Beteiligung am Gesellschaftskapital maßgeblich für § 1 Abs. 3 GrEStG – Neues Urteil des FG Münster

Das Finanzgericht (FG) Münster hat mit Urteil vom 16. Januar 2025 (Az. 8 K 2751/21 F) klargestellt, dass für den „Anteil der Gesellschaft“ im Sinne des § 1 Abs. 3 Grunderwerbsteuergesetzes (GrEStG) die vermögensmäßige Beteiligung am Gesellschaftskapital und nicht die gesamthänderische Mitberechtigung entscheidend ist.

Hintergrund des Urteils

Die Klägerin, Kommanditistin einer grundbesitzenden GmbH & Co. KG, hielt 100 % der Vermögensanteile der KG. Die Komplementär-GmbH war nicht am Kapital der KG beteiligt. Im Zuge einer konzerninternen Umstrukturierung brachte die Klägerin 2014 sämtliche Anteile an der Komplementär-GmbH in sich selbst ein. Das Finanzamt sah hierin einen grunderwerbsteuerpflichtigen Erwerbsvorgang gemäß § 1 Abs. 3 Nr. 1 GrEStG. Die Klägerin widersprach und argumentierte, dass kein steuerbarer Erwerbsvorgang vorliege, da sie bereits 100 % der Anteile an der KG hielt.

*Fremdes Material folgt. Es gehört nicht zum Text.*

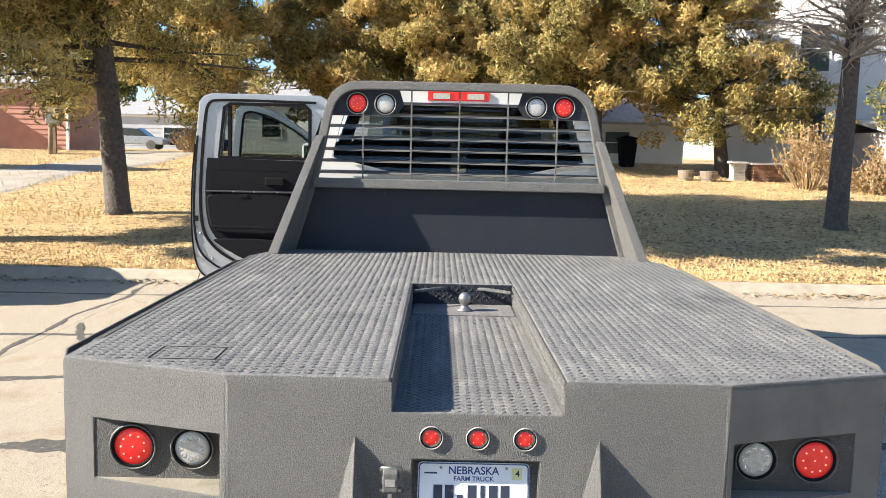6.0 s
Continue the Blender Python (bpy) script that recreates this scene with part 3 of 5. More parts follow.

Entscheidung des FG Münster

Der 8. Senat des FG Münster gab der Klägerin recht. Die Einbringung der Komplementär-GmbH habe keinen steuerbaren Erwerbsvorgang begründet, da die Klägerin bereits 100 % der Anteile an der KG hielt. Das Gericht stellte fest, dass es für § 1 Abs. 3 GrEStG auf die Beteiligung am Gesellschaftskapital und nicht auf die gesamthänderische Mitberechtigung am Gesellschaftsvermögen ankomme.

Abgrenzung zur bisherigen BFH-Rechtsprechung

  • Frühere Auffassung des BFH: Der Bundesfinanzhof (BFH) hatte bislang bei unmittelbaren Beteiligungen auf die gesamthänderische Mitberechtigung abgestellt.
  • Änderung der Sichtweise: In einem obiter dictum (Urteil vom 27. Mai 2020, II R 45/17) deutete der BFH jedoch an, dass es sachgerechter sei, auch bei unmittelbaren Beteiligungen auf die Beteiligung am Gesellschaftskapital abzustellen.

Begründung des FG Münster

Das FG Münster hielt es für unangemessen, zwischen unmittelbarer und mittelbarer Anteilsvereinigung zu differenzieren. Der maßgebliche Gesellschafter, der allein am Vermögen beteiligt ist, könne seinen Willen in grunderwerbsteuerrechtlich relevanter Weise durchsetzen. Folglich sei die Beteiligung am Gesellschaftskapital auch bei unmittelbaren Beteiligungen ausschlaggebend.

Bedeutung für die Praxis

  • Das Urteil stärkt die Bedeutung der vermögensmäßigen Beteiligung am Gesellschaftskapital.
  • Unternehmen sollten ihre Beteiligungsstrukturen insbesondere bei Umstrukturierungen sorgfältig prüfen.
  • Es empfiehlt sich, laufende Entwicklungen im Revisionsverfahren zu beobachten.

Revision beim BFH anhängig

Die Revision ist beim Bundesfinanzhof (BFH) unter dem Aktenzeichen II R 5/25 anhängig. Eine höchstrichterliche Klärung steht somit noch aus.